Repair to Re-Acceleration
Indian equities entered 2026 positioned for reset and repair. As we move through the first quarter, the evidence increasingly suggests that repair is giving way to early re-acceleration - not only in sentiment, but in earnings revival. The corporate earnings for December'25 quarter signal that trend. The broad based nature of growth across sector and companies is noteworthy. We believe the consolidation phase that defined much of CY25 appears largely complete and from here a more fundamentally aligned market where growth, liquidity and positioning are better synchronized should follow. The narrative is shifting from policy cushioning growth to growth validating policy.
Macro: From Cushioning to Transmission
The decisive easing measures undertaken in late CY25 are now transmitting into the real economy. a) System liquidity remains comfortable; b) Lending rates across retail and SME segments have moderated; c) Credit growth is stabilizing-to-slight improving after a mid-cycle slowdown; d) Inflation remains benign, allowing policy continuity. High-frequency consumption indicators - GST trends, digital payment volumes, auto registrations - point toward steady normalization rather than a sharp rebound. The estimated fiscal impulse over FY26–27 is beginning to flow through both rural and urban cohorts. The macro mix today is characterized by – a) supportive monetary conditions; b) targeted fiscal expansion; c) controlled inflation; and d) improving credit transmission. This combination provides a stable earnings runway into FY27.
External Position: Volatility Eased, Deal Seized
The INR depreciation that weighed on USD equity returns in CY25 has moderated. External balances remain manageable, and forex reserves continue to provide stability (~USD 780bn). After almost a year long negotiation, this month we saw announcement of India-US interim trade deal and also the India EU FTA. This strengthens the external narrative and is supportive of capital flows. FPIs have sold USD 12bn worth of Indian equities since the US first announced surprise reciprocal tariffs on India in July'25 and India remains under-owned among Emerging Markets creating optionality of inflows if the global risk appetite improves.
Earnings: Breadth Improving, Dispersion Narrowing
The most important development since January 2026 is the healthy and broad-based improvement in growth. Large caps delivered 13%, mid-caps 16% and small caps 32% earnings growth in the recently reported quarter (December 2025). Consensus earnings growth for FY27 remains in the low-to-mid teens, but the quality of growth is improving - driven more by operating leverage and volume recovery than by pricing alone and evinced as earnings repair cycle gaining credibility.
AI: Narrative impacting tech stocks
Technology sector remains the most compelling asymmetry in Indian equities.
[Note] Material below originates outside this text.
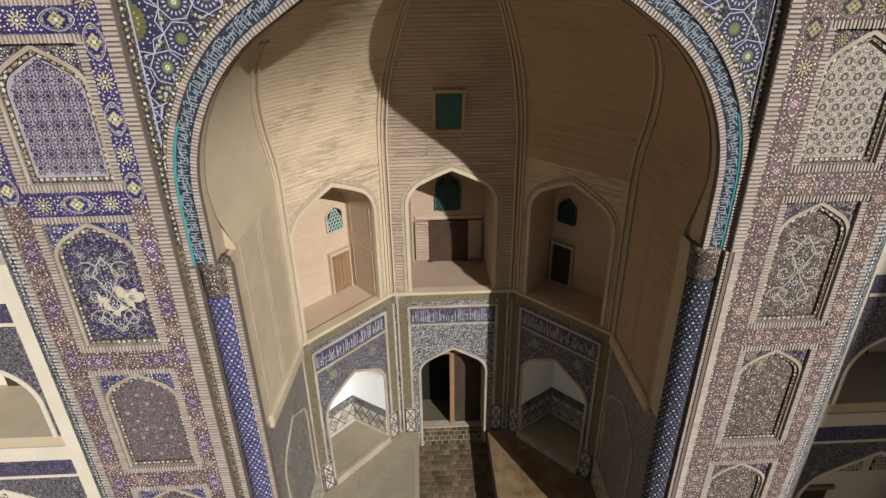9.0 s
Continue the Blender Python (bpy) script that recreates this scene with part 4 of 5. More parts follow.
# small upper line, not to be read: plain bars
bm = bmesh.new()
x = -6.0
while x < 6.0:
    w = rng.uniform(0.03, 0.13)
    z = rng.choice((24.47, 24.53, 24.6, 24.66))
    if rng.random() < 0.45:
        box(bm, x, x + 0.016, 0.085, 0.1, 24.47, 24.47 + rng.uniform(0.1, 0.22))
    box(bm, x, x + w, 0.0855, 0.1, z, z + 0.018)
    x += w * 0.5 + rng.uniform(0.0, 0.04)
box(bm, -6.1, 6.1, 0.09, 0.1, 24.42, 24.445)
part("ochre_bars", bm, letter_ochre, ins, "ochre line of small script")

# ---- rosettes ----
def petal_flower(bm, r, n, slot_a, slot_b, cx=0.0, cz=0.0, h=0.025, squash=1.0):
    h *= 0.5
    c = bm.verts.new((cx, -h, cz))
    for k in range(n):
        a = 2 * math.pi * k / n
        d = math.pi / n
        p = [(a, r), (a - d * 0.62, r * 0.72), (a - d * 0.35, r * 0.42), (a + d * 0.35, r * 0.42), (a + d * 0.62, r * 0.72)]
        v = [bm.verts.new((cx + q * math.cos(b), -0.004, cz + squash * q * math.sin(b))) for b, q in p]
        m = bm.verts.new((cx + r * 0.66 * math.cos(a), -h, cz + squash * r * 0.66 * math.sin(a)))
        for i in range(5):
            bm.faces.new((v[i], v[(i + 1) % 5], m)).material_index = slot_a
    ring_v = [bm.verts.new((cx + r * 0.24 * math.cos(2 * math.pi * k / 8), -0.008, cz + squash * r * 0.24 * math.sin(2 * math.pi * k / 8))) for k in range(8)]
    for k in range(8):
        bm.faces.new((ring_v[k], ring_v[(k + 1) % 8], c)).material_index = slot_b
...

The Nifty IT Index has declined 14% YTD primarily led by the incessant noise surrounding AI and revenue deflation fear. The sell-off also implies fear around durability of the business model in AI world, not just the near-term earnings risk. We, however, think that the more likely medium-term outcome is augmentation rather than displacement. Global enterprises lack scalable implementation capacity. Indian IT services firms possess talent depth, domain knowledge and cost competitiveness. Markets currently are discounting disruption far more and reflect through pessimism.
Outlook: Equity markets favorably poised
Indian equities seem to be favorably poised as they enter a steadier and more fundamentally grounded phase. Heavy lifting by RBI and Gov through series of stimulative monetary and fiscal measures has helped and the macro environment for earnings has improved. This is reflected in impressive Dec quarter numbers of revenue and net profit growth of 12% and 16%, respectively. In this backdrop of stabilizing-to-improving earnings, believe that Indian markets appear poised for better performance going ahead. Earnings pick-up in the broader market space is also encouraging and given 2-year modest returns in this segment, valuations selectively appear reasonable and hence increase in exposure to SMID space can be considered.